What most people don't realize is that a similar situation exists in many of the 6,000 pension plans covering workers employed by state, county and city governments across America.

There are several key ingredients to the current pension crisis.

Too often, government workers have been promised overly generous pension benefits, which far outstripped pension benefits offered to comparable workers in the private sector. The generous retirement benefits offered to members of Congress and many state legislatures are a good example of this situation.

Government workers' pay has generally grown at about the rate of inflation, or slightly more. Benefits, however, particularly pension benefits, have grown at a much higher rate. One reason this can happen is that salary hikes are immediate expenses and generally well understood because they are widely reported in the media. But pension hikes are often buried in fine print and won't actually have to be paid until sometime in the future.

Sometimes benefits are promised without the ability to pay for them.

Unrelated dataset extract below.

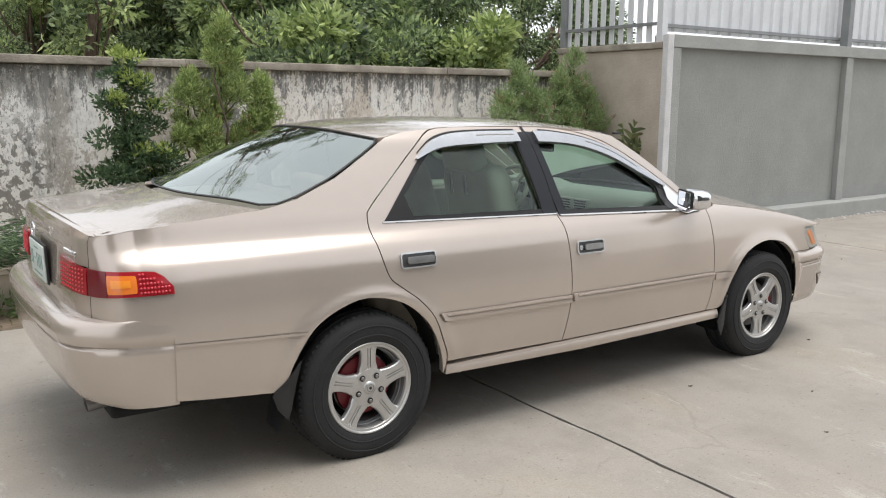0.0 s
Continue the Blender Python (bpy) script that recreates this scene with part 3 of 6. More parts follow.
def roof_edge(x):
    return float(hermite((0.05, 0.22, 0.47, 0.77, 1.08, 1.35, 1.62, 1.75), (1.29, 1.348, 1.382, 1.392, 1.388, 1.373, 1.334, 1.31), x))


def roof_z(x, y):
    c, e = float(hermite(ROOF_X, ROOF_C, x)), roof_edge(x)
    w = flank(x, e)
    return c - (c - e) * min(1.25, abs(y) / w) ** 2.6


def screen_z(x, y):
    xc = x + 0.26 * y * y
    t = (xc - 1.68) / 0.62
    return 1.367 - 0.367 * t + 0.022 * math.sin(math.pi * min(1, max(0, t))) - 0.06 * y * y + 0.010 * max(0.0, 1 - max(0.0, t) / 0.35) ** 2


def back_z(x, y):
    xc = x - 0.38 * y * y
    t = (0.08 - xc) / 0.65
    z = 1.387 - 0.272 * t + 0.02 * math.sin(math.pi * min(1, max(0, t))) - 0.075 * y * y
    return z


PILLAR_X = (-0.40, -0.33, -0.24, -0.06, 0.10, 0.19, 0.235)
PILLAR_Z = (1.088, 1.10, 1.122, 1.193, 1.278, 1.33, 1.353)


def back_full(x, y):
    """Rear window, drawn to the pillar's edge at its sides."""
    ze = float(np.interp(x, PILLAR_X, PILLAR_Z))
    ye = flank(min(0.235, max(-0.40, x)), ze)
    return back_z(x, y) + (ze - back_z(x, ye)) * min(1.1, abs(y) / ye) ** 3


def deck_z(x, y):
    c = float(hermite((-1.15, -1.05, -0.9, -0.6, -0.3), (1.035, 1.055, 1.072, 1.105, 1.14), x))
    e = float(hermite((-1.08, -0.985, -0.77, -0.39), (1.015, 1.027, 1.05, 1.089), x))
    return c - (c - e) * min(1.4, abs(y) / 0.70) ** 2.5


REAR_S = ((-1.084, 0.0), (-1.081, 0.3), (-1.067, 0.55), (-1.030, 0.70), (-0.977, 0.779), (-0.885, 0.823), (-0.78, 0.845), (-0.6, 0.860))
FRONT_S = ((3.617, 0.0), (3.611, 0.2), (3.587, 0.38), (3.537, 0.555), (3.472, 0.70), (3.40, 0.778), (3.29, 0.823), (3.15, 0.844), (3.0, 0.856), (2.85, 0.863))


def plan_curve(table):
    pts = smooth_line(table, 12)
    d = [0.0]
    for a, b in zip(pts, pts[1:]):
        d.append(d[-1] + math.dist(a, b))
    xs, ys = np.array([p[0] for p in pts]), np.array([p[1] for p in pts])

    def at(s):
        a = abs(s)
        x, y = float(np.interp(a, d, xs)), float(np.interp(a, d, ys))
        x2, y2 = float(np.interp(a + 0.01, d, xs)), float(np.interp(a + 0.01, d, ys))
        x1, y1 = float(np.interp(max(0, a - 0.01), d, xs)), float(np.interp(max(0, a - 0.01), d, ys))
        tx, ty = x2 - x1, y2 - y1
        n = math.hypot(tx, ty) or 1
        nx, ny = ty / n, -tx / n
        if table is REAR_S:
            nx, ny = -nx, -ny
        sg = 1 if s > 0 else -1
        return x, sg * y, nx, sg * ny
    at.length = d[-1]
    at.s_of_y = lambda y: float(np.interp(abs(y), ys, d)) * (1 if y > 0 else -1)
    at.s_of_x = lambda x: float(np.interp(x, xs if xs[0] < xs[-1] else xs[::-1], d if xs[0] < xs[-1] else d[::-1]))
    return at


REAR, FRONT = plan_curve(REAR_S), plan_curve(FRONT_S)


def front_inset(s, z):
    """How far the lamp and grille band lies behind the bumper's plan curve; it runs out into the flank."""
    se, si = FRONT.s_of_x(3.09), FRONT.s_of_y(0.62)
    k = min(1.0, max(0.0, (se - abs(s)) / (se - si)))
    k = k * k * (3 - 2 * k)
    x, y, nx, ny = FRONT(s)
    return -k * (0.045 + 0.45 * max(-0.1, z - 0.625)) + (1 - k) * (flank(x, z) - abs(y) + 0.001)


def lamp_surf(extra=0.0):
    def f(s, z):
        x, y, nx, ny = FRONT(s)
        o = front_inset(s, z) + extra
        return (x + nx * o, y + ny * o, z)
    return f


def lamp_top(v):
    """Height of the upper edge of grille, lamps and corner lenses."""
    return float(np.interp(abs(v), (0, 0.2, 0.40, 0.46, 0.62, 0.78, 0.90, 1.02, 1.153), (0.711, 0.7105, 0.7075, 0.7065, 0.729, 0.747, 0.7555, 0.7555, 0.749)))


_nose = [lamp_surf(0.002)(v, lamp_top(v)) for v in np.linspace(0, FRONT.s_of_y(0.70), 40)]
NOSE_Y, NOSE_X, NOSE_Z = [p[1] for p in _nose], [p[0] for p in _nose], [p[2] for p in _nose]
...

Some observers have suggested major domestic steel companies agreed to generous pension and benefit packages when times were good, not realizing that the good times would not last. Government pension funds have had the same problem, with the booming stock market of the later 1990s enticing some government entities to expect similarly high rates of return, and thus make pension promises that assumed strong stock market performance.

When the recent stock market bubble burst, pension-funding gaps appeared that can only be made up by massive tax increases.

Solutions to unfunded pension obligations are few - and either optimistic or unpleasant - hope for better stock market returns, or increase contributions, which in a private company diverts money from other purposes and reduces profits and in case of government results in higher taxes.

This crisis must be faced and solutions other than massive tax hikes, such a roll back of benefits or conversion to defined contribution plans, must be found. The crisis in Social Security is beginning to look like a picnic when compared to the broader unfunded pension liabilities waiting to explode.